— start of Extracted data —

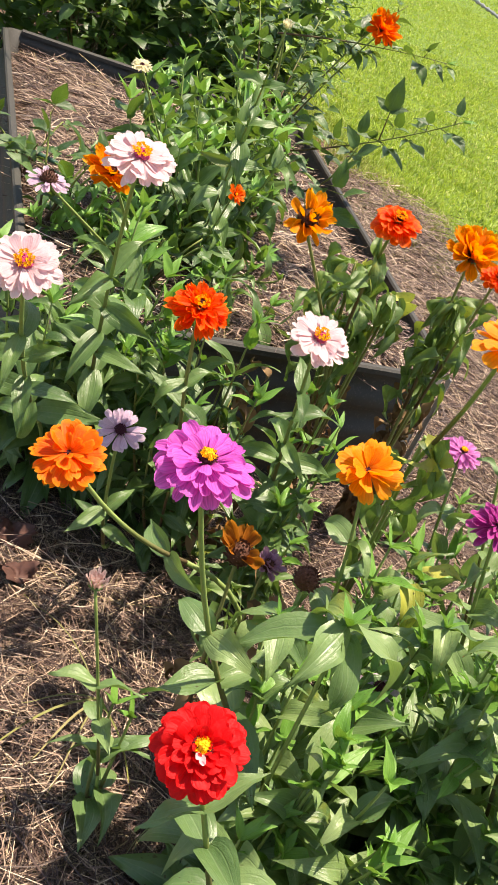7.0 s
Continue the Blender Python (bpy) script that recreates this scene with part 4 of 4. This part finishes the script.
simple((-0.60, 1.79, 0), "tall blush-white zinnias with long stems", 11,
       [B((-0.540, 1.208, 0.632), 0.036, "flat", "white", shape="plane", centre="blush", normal=(0.05, -0.70, 0.9), bend=(0, -0.05, 0), foot=(-0.58, 1.58, 0.25), first=0.06, top=0.8, leaf=0.09),
        B((-0.503, 1.345, 0.723), 0.038, "flat", "white", shape="plane", centre="blush", normal=(0.05, -0.42, 1), foot=(-0.54, 1.66, 0.28), bend=(0, -0.03, 0), first=0.08, top=0.66, leaf=0.095)],
       [((-0.57, 1.73), 0.14, 0.30, 0.55, 26, 0.085), ((-0.70, 1.73), 0.10, 0.30, 0.5, 9, 0.085)], leaf=LEAVES_DEEP_SHADED)
simple((-0.36, 1.74, 0), "zinnia with a shaggy red-orange bloom and dry lower leaves", 12,
       [B((-0.398, 1.372, 0.593), 0.036, "full", "redorange", centre="star", shape="ragged", normal=(0.05, -0.5, 1), foot=(-0.37, 1.62, 0.24), bend=(0, -0.05, 0), first=0.05, top=0.8, mess=1.5)],
       [((-0.40, 1.70), 0.10, 0.25, 0.52, 15, 0.07), ((-0.34, 1.74), 0.05, 0.15, 0.36, 5, 0.05, 0.05, LEAVES_LIMP, False)], dry=(((-0.345, 1.76), 0.035, 0.05, 0.40, 44, 0.055), ((-0.30, 1.74), 0.05, 0.03, 0.14, 24, 0.05)), stem=STEM_DRY, leaf=LEAVES_DEEP_SHADED)
simple((-0.22, 1.72, 0), "zinnia with a flat blush-white bloom", 13,
       [B((-0.270, 1.424, 0.598), 0.037, "flat", "white", shape="plane", centre="blush", normal=(0.08, -0.46, 1), foot=(-0.24, 1.62, 0.28), bend=(0, -0.04, 0), first=0.04, top=0.75, leaf=0.075)],
       [((-0.23, 1.62), 0.08, 0.26, 0.48, 14, 0.065), ((-0.22, 1.62), 0.06, 0.12, 0.3, 5, 0.055, 0.045, LEAVES_LIMP)], dry=(((-0.21, 1.74), 0.03, 0.05, 0.3, 22),), leaf=LEAVES_DEEP_SHADED)
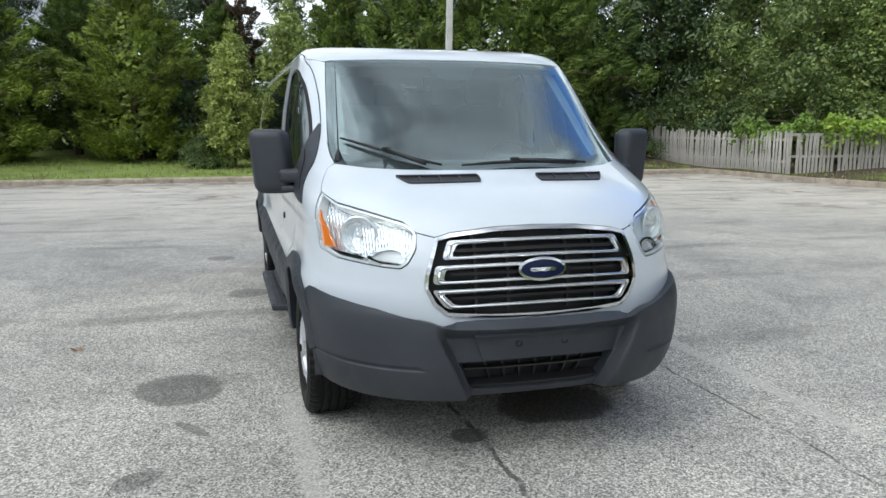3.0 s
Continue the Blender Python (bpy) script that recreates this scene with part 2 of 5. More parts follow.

— end of Extracted data —

#### What the task asks
Locate each line containing the string "script" and show it.

#### Reply
Continue the Blender Python (bpy) script that recreates this scene with part 4 of 4. This part finishes the script.
Continue the Blender Python (bpy) script that recreates this scene with part 2 of 5. More parts follow.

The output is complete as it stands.